Klinger v. Conan Doyle Estate, Ltd., No. 14-1128 (7th Cir.
Aug. 4, 2014)
Judge Posner throws his usual rhetorical bombs around, this
time to the delight of copyright restrictionists. In Klinger v. Conan Doyle Estate, Ltd., 2014
WL 2726187 (7th Cir. June 16, 2014), the court explained that you can’t
infringe a copyright on works in the public domain, even if those works include
characters who are later further developed with non-public domain material. This was not a hard case.
Despite this obvious truth, the Doyle estate (setting aside
the controversies over who exactly holds the remaining rights) told Random
House that it needed to pay the estate $5000 for a license in order to publish
an earlier Klinger anthology using only the public domain elements. Random House paid up.
When Klinger put together a sequel, the Doyle estate told
Klinger’s publisher Pegasus that it too would need to pay. Per the estate: “If you proceed … to bring
out [the sequel] unlicensed, do not expect to see it offered for sale by
Amazon, Barnes & Noble, and similar retailers. We work with those
compan[ies] routinely to weed out unlicensed uses of Sherlock Holmes from their
offerings, and will not hesitate to do so with your book as well.” This was both a threat to sue Pegasus for
copyright infringement, and to sue ISPs who distributed it. Pegasus caved and refused to publish the
anthology until Klinger obtained a license.
Instead, Klinger sued for declaratory relief, and of course
won. (Although he was nominally the plaintiff, for these purposes, he is a defendant.) “There is no ground known to
American law for extending copyright protection beyond the limits fixed by
Congress. The estate’s appeal bordered on the quixotic.” So, Klinger sought fees for the appeal (fees
for the district court litigation were not at issue here, but he also sought
them).
The two most important considerations in awarding attorneys’ fees under the Copyright Act are the strength of the prevailing party’s case and the amount of relief the party obtained—if there’s no hefty damages award, the case for a fee award is stronger than if there is. For a successful defense, “the defendant is entitled to a ‘very strong’ presumption in favor of receiving attorneys’ fees, in order to ensure that an infringement defendant does not abandon a meritorious defense in situations in which ‘the cost of vindication exceeds the private benefit to the party.’” This provides some counterweight to copyright owners’/claimants’ incentive to seek, and defendants’ incentives to pay, nuisance settlements. The court cited several articles by Michael Meurer, Ben Depoorter & Robert Kirk Walker, and Robert Brauneis, noting in particular Brauneis’s argument that Happy Birthday collects $2 million a year in royalties despite being, most likely, in the public domain.
This was a perfect case illustrating the problem of nuisance
claims. “Unless Klinger is awarded his
attorneys’ fees, he will have lost money—to be precise, $25,679.93 ($30,679.93
– $5,000 [that the estate sought in license fees])—in winning an appeal in
which the defendant’s only defense bordered on the frivolous.” The Doyle estate’s business strategy was to
charge “a modest license fee for which there is no legal basis,” inducing
rational writers and publishers to pay rather than engage in expensive litigation.
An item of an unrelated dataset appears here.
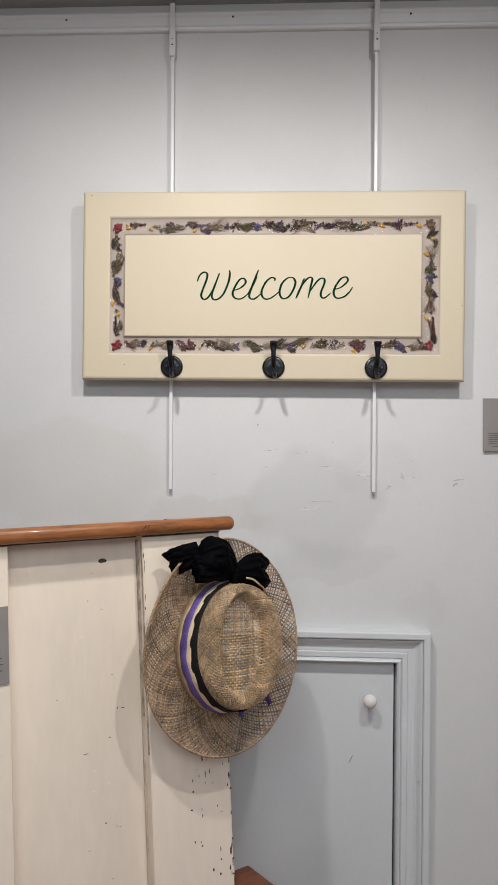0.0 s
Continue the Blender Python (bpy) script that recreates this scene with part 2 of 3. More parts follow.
def tube(bm, path, radii, side=8, flat=1.0, up=Vector((0, 0, 1))):
    """A tube along a path; radii per point; flat squeezes it along up."""
    rings = []
    for i, q in enumerate(path):
        d = (path[min(i + 1, len(path) - 1)] - path[max(i - 1, 0)]).normalized()
        a = d.cross(up)
        a = a.normalized() if a.length > 1e-5 else d.orthogonal().normalized()
        b = a.cross(d)
        r = radii[i] if isinstance(radii, (list, tuple)) else radii
        rings.append([bm.verts.new(q + a * math.cos(2 * math.pi * k / side) * r + b * math.sin(2 * math.pi * k / side) * r * flat) for k in range(side)])
    for a, b in zip(rings, rings[1:]):
        for k in range(side):
            bm.faces.new((a[k], a[(k + 1) % side], b[(k + 1) % side], b[k]))
    bm.faces.new(rings[0][::-1])
    bm.faces.new(rings[-1])
    return bm


# ---- the room ----
WY = 1.56          # face of the wall
TOP = 2.422        # ceiling
X0, X1, Y0 = -2.2, 2.4, -2.6
DL, DR, DT = -0.335, 0.2362, 1.0505   # opening of the low door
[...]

Both of Klinger’s publishers succumbed. Klinger was, in effect, a private attorney
general fighting “a form of extortion.”
Klinger performed a public service, at substantial risk to
himself. His willingness to sue was
important to add risk to the estate’s business model. He deserved a reward; paying his fees just
let him break even.
Now for the moment without which no Posner opinion would be
complete: the Doyle estate, in asking Amazon and other sellers to cooperate
with it (via DMCA claims etc.) in enforcing its nonexisting copyright claims,
was “enlisting those sellers in a boycott of a competitor of the estate, and
boycotts of competitors violate the antitrust laws.” In economic substance, this was the same as a
competitor-led boycott of suppliers against a purchaser, although here the
boycotters were nominally buyers from Klinger rather than sellers to him. “[F]unctionally they were suppliers—suppliers
of essential distribution services to Klinger.”
The estate had better change its business model “in its own
self-interest.”
Fees of over $30,000 were awarded to Klinger for the appeal.